(Jタウンネットより)
山梨県甲府市は戦国時代の名将・武田信玄の本拠地だ。信玄は甲府を拠点に、甲州、信濃を制圧「甲斐の虎」と称され、戦国「最強」の軍団を築き上げた。
2019年は信玄の父・信虎が甲府の城下町を整備してから500年にあたる記念の年。この開府500年を迎えるにあたって、甲府市は人気ゲーム「戦国BASARA」を展開するカプコンと、地域活性化に関する包括協定を締結した。

ポスター画像(提供:カプコン)
甲府市の「インバウンド」対応
編集部では早速、両者から電話で話を聞いてみた。
まず、甲府市の観光課では、「2019年は開府500年だが、2020年は東京オリンピックの年、世界中から観光客が訪れるだろう」とのこと。山梨県には富士山もあるので、多くの人々を引き寄せ、受け入れる事業を展開していきたい、と語る。
また「戦国BASARA」に登場する武田信玄のキャラクターなどの活用によって、サムライの文化に関心を持つ外国人観光客によりアピールするだろうと期待しているようだ。いわゆる「インバウンド」の開拓である。同市では別途、無料Wi-Fi環境の整備を行う「こうふSAMURAI Wi-Fiプロジェクト」も発足させており、「インバウンド」客への対応を着々と準備中だ。
また「戦国BASARA」の主要なファン層である若年層が、甲府を訪れてくれるきっかけとなることも期待しているようだ。
斧を振り回す、武田信玄
一方、カプコンの広報IR室では、次のように答えてくれた。
「提供するキャラクターは、武田信玄はもちろん、真田幸村、猿飛佐助など、必要に応じて考えていくつもり」とのこと。なにしろ5年にわたる包括協定は、同社にとって初めてのケース。
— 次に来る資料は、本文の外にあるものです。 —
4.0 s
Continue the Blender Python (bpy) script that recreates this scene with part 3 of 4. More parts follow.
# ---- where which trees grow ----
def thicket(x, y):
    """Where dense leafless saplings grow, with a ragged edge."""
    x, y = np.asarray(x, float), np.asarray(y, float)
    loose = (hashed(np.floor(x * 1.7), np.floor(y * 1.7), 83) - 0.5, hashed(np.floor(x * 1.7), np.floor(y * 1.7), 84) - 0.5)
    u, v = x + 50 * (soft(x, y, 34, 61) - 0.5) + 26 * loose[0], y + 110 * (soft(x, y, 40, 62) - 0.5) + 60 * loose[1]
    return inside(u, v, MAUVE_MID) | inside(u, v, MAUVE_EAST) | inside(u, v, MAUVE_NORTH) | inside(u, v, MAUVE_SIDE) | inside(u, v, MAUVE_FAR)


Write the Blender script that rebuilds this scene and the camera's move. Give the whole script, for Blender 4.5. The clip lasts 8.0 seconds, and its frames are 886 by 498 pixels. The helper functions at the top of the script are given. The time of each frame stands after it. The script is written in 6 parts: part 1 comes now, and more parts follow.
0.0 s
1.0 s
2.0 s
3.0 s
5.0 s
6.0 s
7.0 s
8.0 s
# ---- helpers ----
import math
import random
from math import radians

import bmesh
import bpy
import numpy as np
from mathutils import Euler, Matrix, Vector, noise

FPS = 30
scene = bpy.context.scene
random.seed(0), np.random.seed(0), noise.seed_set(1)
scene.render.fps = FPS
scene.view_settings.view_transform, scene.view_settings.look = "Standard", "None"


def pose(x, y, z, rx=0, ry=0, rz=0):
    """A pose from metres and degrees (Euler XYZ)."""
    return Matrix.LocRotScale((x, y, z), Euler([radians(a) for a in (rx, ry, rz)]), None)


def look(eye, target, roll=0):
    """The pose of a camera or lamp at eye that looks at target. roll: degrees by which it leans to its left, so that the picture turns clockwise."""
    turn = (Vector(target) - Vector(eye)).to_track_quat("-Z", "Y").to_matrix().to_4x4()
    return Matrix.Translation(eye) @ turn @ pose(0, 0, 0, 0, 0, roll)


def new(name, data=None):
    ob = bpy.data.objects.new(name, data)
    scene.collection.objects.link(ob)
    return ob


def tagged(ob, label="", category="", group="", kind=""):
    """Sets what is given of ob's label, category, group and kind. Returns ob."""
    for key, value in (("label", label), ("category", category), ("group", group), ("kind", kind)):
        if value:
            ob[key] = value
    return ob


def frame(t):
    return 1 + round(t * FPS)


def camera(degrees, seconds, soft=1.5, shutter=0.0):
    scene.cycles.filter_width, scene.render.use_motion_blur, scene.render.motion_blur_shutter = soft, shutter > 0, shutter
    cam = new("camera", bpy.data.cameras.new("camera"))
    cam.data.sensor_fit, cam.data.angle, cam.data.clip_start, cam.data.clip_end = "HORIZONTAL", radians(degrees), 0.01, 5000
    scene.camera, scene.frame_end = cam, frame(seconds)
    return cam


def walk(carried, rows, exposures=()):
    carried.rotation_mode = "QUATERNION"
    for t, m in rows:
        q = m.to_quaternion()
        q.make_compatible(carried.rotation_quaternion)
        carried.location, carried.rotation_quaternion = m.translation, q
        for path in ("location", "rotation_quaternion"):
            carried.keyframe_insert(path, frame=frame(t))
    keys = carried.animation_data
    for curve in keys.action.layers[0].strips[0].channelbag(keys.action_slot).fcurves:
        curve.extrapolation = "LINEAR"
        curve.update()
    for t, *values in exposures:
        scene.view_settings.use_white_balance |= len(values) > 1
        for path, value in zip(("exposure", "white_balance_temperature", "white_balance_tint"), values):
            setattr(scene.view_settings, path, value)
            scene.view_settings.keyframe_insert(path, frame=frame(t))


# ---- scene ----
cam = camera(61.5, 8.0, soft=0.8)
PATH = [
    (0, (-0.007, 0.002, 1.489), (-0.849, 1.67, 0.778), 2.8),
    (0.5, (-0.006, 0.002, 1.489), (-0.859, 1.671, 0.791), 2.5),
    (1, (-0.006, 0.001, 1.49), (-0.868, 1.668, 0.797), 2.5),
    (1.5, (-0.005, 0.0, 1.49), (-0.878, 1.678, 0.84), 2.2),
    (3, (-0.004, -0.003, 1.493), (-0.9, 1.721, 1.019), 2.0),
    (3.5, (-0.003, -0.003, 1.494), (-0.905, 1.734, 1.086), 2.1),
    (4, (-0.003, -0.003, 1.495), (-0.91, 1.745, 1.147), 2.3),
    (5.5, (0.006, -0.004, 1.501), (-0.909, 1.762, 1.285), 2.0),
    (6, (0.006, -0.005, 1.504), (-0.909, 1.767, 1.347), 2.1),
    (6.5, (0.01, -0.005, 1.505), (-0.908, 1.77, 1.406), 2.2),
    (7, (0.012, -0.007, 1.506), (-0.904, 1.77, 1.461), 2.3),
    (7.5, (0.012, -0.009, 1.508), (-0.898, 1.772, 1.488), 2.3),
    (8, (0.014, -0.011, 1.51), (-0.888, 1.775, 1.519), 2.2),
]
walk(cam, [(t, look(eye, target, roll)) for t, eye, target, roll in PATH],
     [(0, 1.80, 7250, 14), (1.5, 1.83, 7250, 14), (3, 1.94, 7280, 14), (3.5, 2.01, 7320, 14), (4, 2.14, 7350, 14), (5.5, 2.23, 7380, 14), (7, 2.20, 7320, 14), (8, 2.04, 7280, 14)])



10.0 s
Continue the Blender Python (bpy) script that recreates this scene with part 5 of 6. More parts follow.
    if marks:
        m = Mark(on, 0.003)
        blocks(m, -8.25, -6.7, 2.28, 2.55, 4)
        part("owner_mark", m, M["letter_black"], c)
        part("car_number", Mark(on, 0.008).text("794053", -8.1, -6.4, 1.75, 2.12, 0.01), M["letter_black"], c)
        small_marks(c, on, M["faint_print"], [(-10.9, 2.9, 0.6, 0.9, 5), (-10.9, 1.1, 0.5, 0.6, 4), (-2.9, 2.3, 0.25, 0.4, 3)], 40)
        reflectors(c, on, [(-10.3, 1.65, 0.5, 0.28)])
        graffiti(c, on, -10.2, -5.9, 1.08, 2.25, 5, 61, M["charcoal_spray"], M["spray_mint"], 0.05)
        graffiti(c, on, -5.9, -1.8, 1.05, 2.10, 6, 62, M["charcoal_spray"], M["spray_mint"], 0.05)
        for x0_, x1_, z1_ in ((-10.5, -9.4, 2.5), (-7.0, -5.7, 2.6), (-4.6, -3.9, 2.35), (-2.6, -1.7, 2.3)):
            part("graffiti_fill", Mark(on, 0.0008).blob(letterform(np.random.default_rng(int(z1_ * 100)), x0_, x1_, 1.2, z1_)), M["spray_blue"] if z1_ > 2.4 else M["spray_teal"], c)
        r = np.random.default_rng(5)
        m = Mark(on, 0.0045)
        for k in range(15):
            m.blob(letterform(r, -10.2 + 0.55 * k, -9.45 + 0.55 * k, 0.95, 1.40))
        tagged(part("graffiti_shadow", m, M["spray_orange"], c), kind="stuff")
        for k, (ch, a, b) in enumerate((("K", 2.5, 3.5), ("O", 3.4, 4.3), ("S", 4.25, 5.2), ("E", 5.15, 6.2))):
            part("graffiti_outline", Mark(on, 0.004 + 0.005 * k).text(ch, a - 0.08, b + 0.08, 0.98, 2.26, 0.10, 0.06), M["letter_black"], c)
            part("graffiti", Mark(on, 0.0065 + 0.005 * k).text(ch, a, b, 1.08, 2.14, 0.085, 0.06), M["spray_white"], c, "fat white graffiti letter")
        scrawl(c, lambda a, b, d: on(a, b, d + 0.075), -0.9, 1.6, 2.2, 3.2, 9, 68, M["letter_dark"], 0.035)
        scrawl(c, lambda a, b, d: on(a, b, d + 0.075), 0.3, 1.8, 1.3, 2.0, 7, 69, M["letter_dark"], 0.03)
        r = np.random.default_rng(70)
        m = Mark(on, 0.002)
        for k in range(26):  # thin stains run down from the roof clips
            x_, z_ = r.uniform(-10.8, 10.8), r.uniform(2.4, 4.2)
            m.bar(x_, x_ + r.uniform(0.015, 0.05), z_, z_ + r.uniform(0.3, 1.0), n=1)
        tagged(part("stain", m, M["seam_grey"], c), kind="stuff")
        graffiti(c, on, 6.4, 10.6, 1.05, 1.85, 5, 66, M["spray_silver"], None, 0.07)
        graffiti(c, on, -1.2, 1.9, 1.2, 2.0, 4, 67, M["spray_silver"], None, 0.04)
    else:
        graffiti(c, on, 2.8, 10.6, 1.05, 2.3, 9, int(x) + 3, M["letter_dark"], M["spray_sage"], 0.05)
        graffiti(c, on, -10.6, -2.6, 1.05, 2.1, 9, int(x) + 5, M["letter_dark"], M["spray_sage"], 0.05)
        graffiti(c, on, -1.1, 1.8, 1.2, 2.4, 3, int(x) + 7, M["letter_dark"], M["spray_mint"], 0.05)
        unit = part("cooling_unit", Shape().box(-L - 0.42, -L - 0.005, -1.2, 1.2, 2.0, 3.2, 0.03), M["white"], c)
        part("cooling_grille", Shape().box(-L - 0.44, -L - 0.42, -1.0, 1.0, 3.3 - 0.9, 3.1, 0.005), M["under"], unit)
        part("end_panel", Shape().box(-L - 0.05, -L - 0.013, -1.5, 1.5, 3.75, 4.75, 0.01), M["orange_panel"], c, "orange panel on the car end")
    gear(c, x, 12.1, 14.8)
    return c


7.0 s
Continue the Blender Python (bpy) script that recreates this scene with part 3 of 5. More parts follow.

これまで宮城県・伊達政宗、高知県・長宗我部元親など比較的短期の事例はあるが、今回のような長期の案件はまだないという。

戦国BASARA4皇ティザーCG(提供:カプコン)
武将の性格や史実はモチーフとしながらも、そこから飛躍して、ユニークで斬新な世界観を創造している「戦国BASARA」。同社もゲーム・ユーザーである若者が実際に甲府の史跡を訪ね、歴史の理解を深めてもらう社会貢献、地域活性化の一つとなることを期待している。
また、同社は、2015年夏、新作「戦国BASARA4 皇(スメラギ)」の発売を予定している。同作には、武将たちとは別に「千利休」が登場予定で、すでにその強烈なキャラが話題になっているが、この利休も出身地の堺や京都のPRに活躍……したら面白いかも。
2005年第1作の発売以来、360万本を出荷し、今年10周年を迎える「戦国BASARA」。「地域」と「海外」を巻き込み、地方創生の新たな起爆剤になるか。